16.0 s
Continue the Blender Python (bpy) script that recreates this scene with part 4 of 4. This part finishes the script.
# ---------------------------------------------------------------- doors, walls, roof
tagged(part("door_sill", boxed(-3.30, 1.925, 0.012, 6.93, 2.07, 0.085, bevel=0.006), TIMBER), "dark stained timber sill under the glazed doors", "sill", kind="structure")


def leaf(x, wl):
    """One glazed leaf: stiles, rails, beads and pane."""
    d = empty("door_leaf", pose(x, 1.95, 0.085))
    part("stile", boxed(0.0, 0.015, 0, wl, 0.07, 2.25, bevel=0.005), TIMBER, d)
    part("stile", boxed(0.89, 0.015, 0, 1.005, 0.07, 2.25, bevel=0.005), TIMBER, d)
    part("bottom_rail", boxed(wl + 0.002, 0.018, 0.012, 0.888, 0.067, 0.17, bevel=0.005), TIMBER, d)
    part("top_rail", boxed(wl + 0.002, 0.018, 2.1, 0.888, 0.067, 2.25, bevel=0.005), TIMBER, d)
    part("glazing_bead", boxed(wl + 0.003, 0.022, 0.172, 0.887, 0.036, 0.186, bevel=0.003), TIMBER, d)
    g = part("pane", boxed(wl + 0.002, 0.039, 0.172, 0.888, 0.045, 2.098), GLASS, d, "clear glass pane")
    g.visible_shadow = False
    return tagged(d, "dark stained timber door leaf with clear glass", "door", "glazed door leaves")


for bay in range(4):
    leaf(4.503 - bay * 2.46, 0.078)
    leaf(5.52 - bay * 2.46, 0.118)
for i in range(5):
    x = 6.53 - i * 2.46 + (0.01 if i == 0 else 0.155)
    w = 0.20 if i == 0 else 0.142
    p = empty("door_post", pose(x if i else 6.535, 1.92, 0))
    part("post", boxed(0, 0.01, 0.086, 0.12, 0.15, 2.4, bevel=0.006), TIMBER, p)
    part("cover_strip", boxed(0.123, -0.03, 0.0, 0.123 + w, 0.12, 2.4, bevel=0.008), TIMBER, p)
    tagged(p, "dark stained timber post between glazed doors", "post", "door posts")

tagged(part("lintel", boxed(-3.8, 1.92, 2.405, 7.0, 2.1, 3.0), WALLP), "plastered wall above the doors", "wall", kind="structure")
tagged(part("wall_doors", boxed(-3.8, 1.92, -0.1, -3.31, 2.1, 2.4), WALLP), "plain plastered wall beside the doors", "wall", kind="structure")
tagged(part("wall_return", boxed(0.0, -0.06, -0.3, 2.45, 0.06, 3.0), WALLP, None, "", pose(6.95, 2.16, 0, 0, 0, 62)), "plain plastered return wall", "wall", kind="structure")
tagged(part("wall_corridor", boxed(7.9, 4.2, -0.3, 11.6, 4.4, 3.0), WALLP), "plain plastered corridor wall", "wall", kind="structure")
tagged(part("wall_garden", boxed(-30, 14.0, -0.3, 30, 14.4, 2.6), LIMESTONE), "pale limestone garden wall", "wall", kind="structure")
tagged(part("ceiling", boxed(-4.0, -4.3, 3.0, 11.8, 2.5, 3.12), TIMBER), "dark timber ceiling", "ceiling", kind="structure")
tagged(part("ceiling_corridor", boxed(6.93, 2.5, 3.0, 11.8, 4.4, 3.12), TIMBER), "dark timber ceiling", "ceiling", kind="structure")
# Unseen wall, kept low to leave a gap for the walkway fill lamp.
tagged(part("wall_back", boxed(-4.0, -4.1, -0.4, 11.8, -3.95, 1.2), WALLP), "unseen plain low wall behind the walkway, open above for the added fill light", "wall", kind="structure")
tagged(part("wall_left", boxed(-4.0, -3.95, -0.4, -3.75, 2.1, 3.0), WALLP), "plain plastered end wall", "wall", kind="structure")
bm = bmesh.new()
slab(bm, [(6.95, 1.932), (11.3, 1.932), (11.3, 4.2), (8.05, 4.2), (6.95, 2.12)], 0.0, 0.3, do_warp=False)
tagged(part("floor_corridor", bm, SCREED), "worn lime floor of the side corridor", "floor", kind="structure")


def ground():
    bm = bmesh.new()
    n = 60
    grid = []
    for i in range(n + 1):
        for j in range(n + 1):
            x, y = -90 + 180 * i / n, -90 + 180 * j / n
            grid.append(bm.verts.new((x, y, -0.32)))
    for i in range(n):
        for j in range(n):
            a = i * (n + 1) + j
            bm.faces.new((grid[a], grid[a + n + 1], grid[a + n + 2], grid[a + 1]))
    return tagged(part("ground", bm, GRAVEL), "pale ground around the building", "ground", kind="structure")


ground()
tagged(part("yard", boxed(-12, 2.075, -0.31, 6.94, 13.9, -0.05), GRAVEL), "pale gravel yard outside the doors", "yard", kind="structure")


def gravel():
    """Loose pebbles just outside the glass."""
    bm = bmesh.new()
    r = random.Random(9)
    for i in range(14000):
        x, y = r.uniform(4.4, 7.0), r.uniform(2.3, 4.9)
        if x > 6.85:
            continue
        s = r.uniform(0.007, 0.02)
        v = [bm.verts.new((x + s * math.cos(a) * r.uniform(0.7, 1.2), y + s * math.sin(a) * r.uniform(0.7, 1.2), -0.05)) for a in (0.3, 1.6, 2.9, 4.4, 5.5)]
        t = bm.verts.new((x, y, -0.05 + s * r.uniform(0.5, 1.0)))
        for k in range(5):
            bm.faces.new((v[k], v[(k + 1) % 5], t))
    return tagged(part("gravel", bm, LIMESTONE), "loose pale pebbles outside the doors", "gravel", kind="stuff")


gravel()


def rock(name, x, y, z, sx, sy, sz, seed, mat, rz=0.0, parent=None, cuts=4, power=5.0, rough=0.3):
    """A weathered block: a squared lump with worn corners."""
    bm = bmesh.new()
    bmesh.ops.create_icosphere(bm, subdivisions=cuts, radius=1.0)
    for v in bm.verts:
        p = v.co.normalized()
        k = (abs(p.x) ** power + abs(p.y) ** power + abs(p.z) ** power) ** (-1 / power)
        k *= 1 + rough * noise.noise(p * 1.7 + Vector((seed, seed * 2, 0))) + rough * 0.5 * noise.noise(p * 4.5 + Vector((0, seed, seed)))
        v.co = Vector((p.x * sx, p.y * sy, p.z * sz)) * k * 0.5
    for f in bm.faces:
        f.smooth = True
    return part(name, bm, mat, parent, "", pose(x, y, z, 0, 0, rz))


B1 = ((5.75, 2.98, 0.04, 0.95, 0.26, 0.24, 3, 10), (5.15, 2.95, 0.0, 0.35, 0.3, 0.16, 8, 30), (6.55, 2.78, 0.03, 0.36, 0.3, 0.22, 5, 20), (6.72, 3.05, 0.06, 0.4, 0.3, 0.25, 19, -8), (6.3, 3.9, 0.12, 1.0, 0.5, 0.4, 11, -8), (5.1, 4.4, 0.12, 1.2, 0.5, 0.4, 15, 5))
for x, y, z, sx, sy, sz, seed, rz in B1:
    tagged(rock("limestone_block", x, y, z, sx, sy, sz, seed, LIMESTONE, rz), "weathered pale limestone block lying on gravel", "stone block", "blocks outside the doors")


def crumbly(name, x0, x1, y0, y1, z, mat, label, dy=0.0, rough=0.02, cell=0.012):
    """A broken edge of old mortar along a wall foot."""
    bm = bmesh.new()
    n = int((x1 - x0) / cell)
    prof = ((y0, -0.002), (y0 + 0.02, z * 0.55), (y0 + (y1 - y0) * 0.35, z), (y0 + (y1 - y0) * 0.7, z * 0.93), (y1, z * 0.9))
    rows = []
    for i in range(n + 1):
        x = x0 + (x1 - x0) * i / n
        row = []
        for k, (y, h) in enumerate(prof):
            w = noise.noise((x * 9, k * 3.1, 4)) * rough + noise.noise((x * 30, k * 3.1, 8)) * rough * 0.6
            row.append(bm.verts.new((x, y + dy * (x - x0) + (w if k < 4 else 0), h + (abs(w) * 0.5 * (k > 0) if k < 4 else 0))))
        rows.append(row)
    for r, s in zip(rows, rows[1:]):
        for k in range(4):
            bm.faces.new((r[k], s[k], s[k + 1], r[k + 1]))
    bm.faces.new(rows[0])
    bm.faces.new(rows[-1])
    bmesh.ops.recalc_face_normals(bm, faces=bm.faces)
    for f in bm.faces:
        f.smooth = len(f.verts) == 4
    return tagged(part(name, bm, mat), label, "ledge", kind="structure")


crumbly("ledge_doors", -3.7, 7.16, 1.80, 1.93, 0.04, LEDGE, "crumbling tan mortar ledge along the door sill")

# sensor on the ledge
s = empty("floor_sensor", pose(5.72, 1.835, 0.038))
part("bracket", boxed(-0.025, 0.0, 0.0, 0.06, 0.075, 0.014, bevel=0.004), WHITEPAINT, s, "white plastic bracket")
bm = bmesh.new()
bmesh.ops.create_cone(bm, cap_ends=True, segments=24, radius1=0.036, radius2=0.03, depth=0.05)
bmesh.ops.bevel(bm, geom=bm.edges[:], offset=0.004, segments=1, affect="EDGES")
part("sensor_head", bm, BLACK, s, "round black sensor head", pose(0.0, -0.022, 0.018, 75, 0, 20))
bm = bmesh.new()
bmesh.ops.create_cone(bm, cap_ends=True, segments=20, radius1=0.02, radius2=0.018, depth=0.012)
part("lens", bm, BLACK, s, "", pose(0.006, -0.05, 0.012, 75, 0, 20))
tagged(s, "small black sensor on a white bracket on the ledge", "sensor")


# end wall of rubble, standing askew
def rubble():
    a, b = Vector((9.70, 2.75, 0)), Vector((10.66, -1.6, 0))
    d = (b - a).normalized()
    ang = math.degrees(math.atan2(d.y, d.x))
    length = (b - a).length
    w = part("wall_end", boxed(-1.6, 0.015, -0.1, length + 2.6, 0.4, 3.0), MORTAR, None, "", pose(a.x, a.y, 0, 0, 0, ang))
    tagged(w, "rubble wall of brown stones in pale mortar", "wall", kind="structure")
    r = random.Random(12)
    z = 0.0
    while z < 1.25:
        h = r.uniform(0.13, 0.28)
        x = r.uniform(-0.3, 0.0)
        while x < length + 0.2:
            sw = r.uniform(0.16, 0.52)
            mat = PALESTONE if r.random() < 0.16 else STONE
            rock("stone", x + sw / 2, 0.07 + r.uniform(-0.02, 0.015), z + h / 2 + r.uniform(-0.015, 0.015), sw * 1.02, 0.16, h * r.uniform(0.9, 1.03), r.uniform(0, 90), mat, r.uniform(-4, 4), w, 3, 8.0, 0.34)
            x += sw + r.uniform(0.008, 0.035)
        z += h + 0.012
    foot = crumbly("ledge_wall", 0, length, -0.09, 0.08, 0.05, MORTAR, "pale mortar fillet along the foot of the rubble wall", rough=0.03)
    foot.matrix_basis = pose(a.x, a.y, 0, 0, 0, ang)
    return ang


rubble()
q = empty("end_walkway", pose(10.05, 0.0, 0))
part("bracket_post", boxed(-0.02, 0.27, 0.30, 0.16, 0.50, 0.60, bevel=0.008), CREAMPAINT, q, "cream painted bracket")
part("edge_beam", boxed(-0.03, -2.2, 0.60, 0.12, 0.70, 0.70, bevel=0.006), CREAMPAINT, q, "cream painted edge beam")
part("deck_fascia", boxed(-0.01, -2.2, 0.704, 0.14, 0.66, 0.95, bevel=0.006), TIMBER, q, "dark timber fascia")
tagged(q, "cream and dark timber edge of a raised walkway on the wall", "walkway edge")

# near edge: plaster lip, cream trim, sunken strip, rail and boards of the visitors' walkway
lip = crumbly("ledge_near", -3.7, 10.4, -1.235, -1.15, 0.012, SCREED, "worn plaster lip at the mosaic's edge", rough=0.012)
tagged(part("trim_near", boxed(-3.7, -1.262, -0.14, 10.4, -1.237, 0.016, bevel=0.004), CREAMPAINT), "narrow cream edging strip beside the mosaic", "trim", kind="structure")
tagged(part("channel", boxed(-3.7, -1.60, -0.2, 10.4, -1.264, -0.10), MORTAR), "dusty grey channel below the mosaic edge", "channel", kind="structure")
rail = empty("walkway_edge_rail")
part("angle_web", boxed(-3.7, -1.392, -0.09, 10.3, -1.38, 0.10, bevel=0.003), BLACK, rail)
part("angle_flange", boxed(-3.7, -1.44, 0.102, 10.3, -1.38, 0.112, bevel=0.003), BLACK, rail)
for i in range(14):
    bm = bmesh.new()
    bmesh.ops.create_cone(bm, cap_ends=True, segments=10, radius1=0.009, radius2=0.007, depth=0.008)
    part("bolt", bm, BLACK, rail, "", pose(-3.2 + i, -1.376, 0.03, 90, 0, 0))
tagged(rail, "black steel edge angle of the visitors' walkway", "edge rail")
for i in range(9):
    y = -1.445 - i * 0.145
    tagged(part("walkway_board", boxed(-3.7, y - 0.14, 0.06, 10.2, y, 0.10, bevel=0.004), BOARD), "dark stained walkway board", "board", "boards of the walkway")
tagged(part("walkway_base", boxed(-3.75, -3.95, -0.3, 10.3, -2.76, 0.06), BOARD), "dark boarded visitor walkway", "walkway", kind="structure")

> [What is needed] All lines in the listing above from the line containing "Continue the Blender" to the line containing "stained timber sill", inclusive, should be retyped exactly; no other lines should appear.

> [Exercise result]
Continue the Blender Python (bpy) script that recreates this scene with part 4 of 4. This part finishes the script.
# ---------------------------------------------------------------- doors, walls, roof
tagged(part("door_sill", boxed(-3.30, 1.925, 0.012, 6.93, 2.07, 0.085, bevel=0.006), TIMBER), "dark stained timber sill under the glazed doors", "sill", kind="structure")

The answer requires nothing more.